Skip the pictures. Transcribe the rest of the data below without changing a word.

---------------

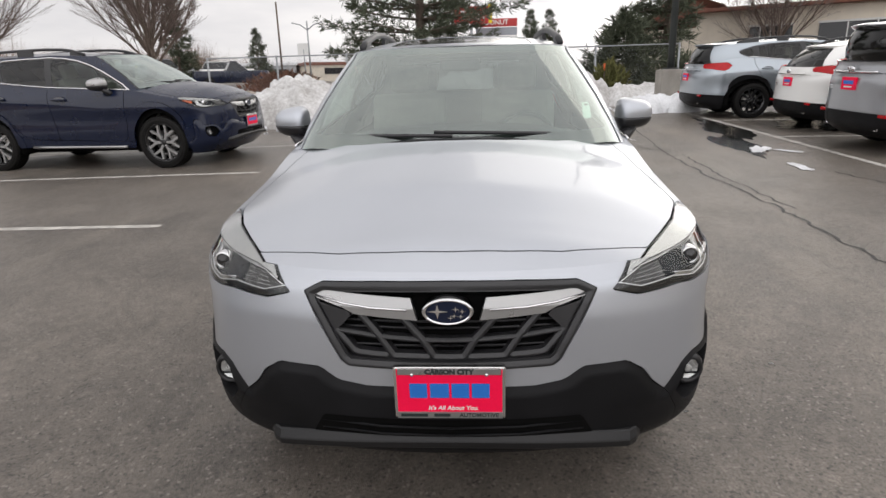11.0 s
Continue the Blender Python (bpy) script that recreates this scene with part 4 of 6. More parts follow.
    if full:
        for sy, sz, sr in ((.028, .784, .024), (-.022, .790, .010), (-.040, .784, .009), (-.018, .771, .009), (-.036, .769, .009), (-.008, .765, .009)):
            sr *= 1.25
            star = [(sr * (1 if i % 2 == 0 else .22) * math.cos(i * math.pi / 4), sr * (1 if i % 2 == 0 else .22) * .75 * math.sin(i * math.pi / 4)) for i in range(8)]
            solid("badge_star", prism(star, .002, lambda u, w, d, a=sy, b=sz: (-.9975 - d, a + u, b + w)), CHROME, "", gr)
    # lower grille, skid lip, fog lamps
    intake = S.moved(-.001).cut(lambda x, y, z, a: np.where(x < -.6, -poly_sd(y, z, [(-.1, .440), (.380, .440), (.420, .368), (-.1, .368)]), -1))
    ib = centre("lower_intake", intake.moved(.0135), VOID, .0)
    for zz in (.390, .415):
        bar("intake_bar", [(0, zz), (.2, zz), (.39, zz)], .004, 1.0, CLADDING, "", .020, ib)
    v, f = [], []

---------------

FINISHED TASK:
11.0 s
Continue the Blender Python (bpy) script that recreates this scene with part 4 of 6. More parts follow.
    if full:
        for sy, sz, sr in ((.028, .784, .024), (-.022, .790, .010), (-.040, .784, .009), (-.018, .771, .009), (-.036, .769, .009), (-.008, .765, .009)):
            sr *= 1.25
            star = [(sr * (1 if i % 2 == 0 else .22) * math.cos(i * math.pi / 4), sr * (1 if i % 2 == 0 else .22) * .75 * math.sin(i * math.pi / 4)) for i in range(8)]
            solid("badge_star", prism(star, .002, lambda u, w, d, a=sy, b=sz: (-.9975 - d, a + u, b + w)), CHROME, "", gr)
    # lower grille, skid lip, fog lamps
    intake = S.moved(-.001).cut(lambda x, y, z, a: np.where(x < -.6, -poly_sd(y, z, [(-.1, .440), (.380, .440), (.420, .368), (-.1, .368)]), -1))
    ib = centre("lower_intake", intake.moved(.0135), VOID, .0)
    for zz in (.390, .415):
        bar("intake_bar", [(0, zz), (.2, zz), (.39, zz)], .004, 1.0, CLADDING, "", .020, ib)
    v, f = [], []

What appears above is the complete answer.